Each line of the data that includes the string "with" is to be copied out.

(3D scene code data)
━━━━━━━━
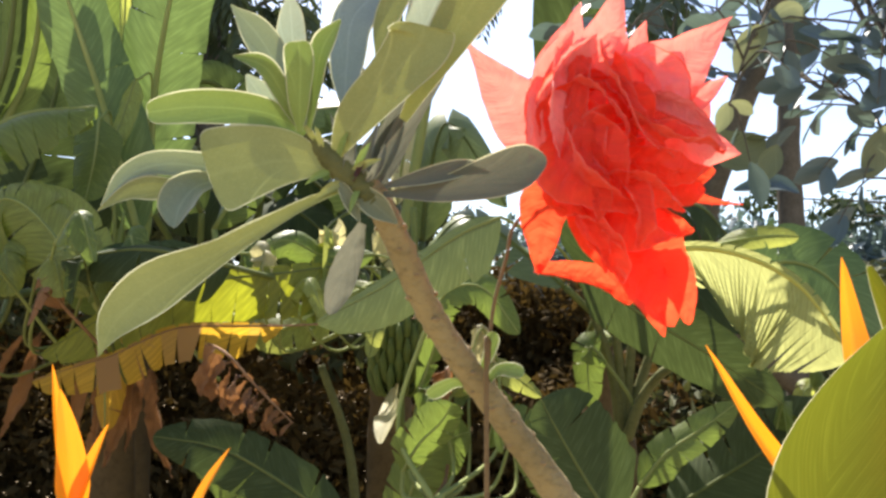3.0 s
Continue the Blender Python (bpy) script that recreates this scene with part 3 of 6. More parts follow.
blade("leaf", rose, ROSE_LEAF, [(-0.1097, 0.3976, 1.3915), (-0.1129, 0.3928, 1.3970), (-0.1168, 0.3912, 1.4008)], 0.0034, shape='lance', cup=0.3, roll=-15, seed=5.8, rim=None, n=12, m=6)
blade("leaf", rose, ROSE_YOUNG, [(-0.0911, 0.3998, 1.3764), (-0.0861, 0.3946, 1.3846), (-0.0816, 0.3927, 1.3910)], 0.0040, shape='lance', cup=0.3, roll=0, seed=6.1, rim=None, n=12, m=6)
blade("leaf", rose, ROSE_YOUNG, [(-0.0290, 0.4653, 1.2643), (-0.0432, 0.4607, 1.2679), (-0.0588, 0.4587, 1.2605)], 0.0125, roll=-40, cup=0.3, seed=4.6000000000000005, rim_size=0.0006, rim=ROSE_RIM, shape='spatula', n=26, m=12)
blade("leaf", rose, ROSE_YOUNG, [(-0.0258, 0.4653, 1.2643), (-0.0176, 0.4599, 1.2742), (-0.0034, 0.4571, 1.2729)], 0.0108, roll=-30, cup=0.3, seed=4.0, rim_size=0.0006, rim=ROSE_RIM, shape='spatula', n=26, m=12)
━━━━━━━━
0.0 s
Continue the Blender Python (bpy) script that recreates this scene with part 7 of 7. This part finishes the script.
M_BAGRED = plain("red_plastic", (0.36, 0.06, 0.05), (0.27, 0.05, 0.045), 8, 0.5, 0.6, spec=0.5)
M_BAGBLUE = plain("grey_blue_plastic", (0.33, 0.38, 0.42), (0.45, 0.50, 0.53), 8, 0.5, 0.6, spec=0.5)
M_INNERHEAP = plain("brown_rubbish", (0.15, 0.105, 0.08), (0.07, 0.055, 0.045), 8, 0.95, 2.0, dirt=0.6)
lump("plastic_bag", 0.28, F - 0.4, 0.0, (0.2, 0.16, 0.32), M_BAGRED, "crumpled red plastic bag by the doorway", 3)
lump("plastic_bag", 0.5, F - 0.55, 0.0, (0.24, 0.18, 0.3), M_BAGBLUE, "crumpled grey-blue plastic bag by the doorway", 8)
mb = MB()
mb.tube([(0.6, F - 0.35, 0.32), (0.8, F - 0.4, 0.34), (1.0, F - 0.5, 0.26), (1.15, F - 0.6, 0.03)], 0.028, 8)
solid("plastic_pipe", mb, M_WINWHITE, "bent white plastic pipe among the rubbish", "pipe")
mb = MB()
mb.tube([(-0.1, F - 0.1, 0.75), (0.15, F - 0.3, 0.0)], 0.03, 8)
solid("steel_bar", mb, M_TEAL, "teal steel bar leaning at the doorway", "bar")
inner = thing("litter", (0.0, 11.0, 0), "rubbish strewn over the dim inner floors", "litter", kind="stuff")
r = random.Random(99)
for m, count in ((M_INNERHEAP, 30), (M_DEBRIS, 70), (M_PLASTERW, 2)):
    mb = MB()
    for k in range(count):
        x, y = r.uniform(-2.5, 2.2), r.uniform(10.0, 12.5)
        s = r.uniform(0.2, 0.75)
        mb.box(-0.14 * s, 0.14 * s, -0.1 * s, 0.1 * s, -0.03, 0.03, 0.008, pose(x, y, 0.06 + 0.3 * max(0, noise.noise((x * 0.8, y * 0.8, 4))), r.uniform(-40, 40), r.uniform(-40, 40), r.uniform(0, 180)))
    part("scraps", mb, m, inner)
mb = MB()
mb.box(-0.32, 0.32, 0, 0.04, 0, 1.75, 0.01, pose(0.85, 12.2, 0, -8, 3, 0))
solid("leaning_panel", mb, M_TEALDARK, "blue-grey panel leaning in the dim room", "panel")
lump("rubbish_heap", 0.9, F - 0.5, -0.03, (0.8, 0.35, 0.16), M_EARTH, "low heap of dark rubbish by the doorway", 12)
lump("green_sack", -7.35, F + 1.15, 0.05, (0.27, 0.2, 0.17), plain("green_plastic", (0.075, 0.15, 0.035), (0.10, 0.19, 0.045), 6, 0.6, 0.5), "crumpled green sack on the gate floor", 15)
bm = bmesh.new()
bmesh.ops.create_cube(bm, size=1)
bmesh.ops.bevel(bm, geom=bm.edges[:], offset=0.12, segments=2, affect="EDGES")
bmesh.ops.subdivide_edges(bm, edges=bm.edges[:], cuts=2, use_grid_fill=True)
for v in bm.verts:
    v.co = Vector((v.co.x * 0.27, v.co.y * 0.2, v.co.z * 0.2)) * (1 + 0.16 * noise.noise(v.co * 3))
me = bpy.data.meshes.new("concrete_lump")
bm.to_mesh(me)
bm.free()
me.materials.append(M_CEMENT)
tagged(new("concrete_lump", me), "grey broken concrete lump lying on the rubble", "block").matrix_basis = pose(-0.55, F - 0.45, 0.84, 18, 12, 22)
━━━━━━━━
> [Result for this task]
Continue the Blender Python (bpy) script that recreates this scene with part 3 of 6. More parts follow.
Continue the Blender Python (bpy) script that recreates this scene with part 7 of 7. This part finishes the script.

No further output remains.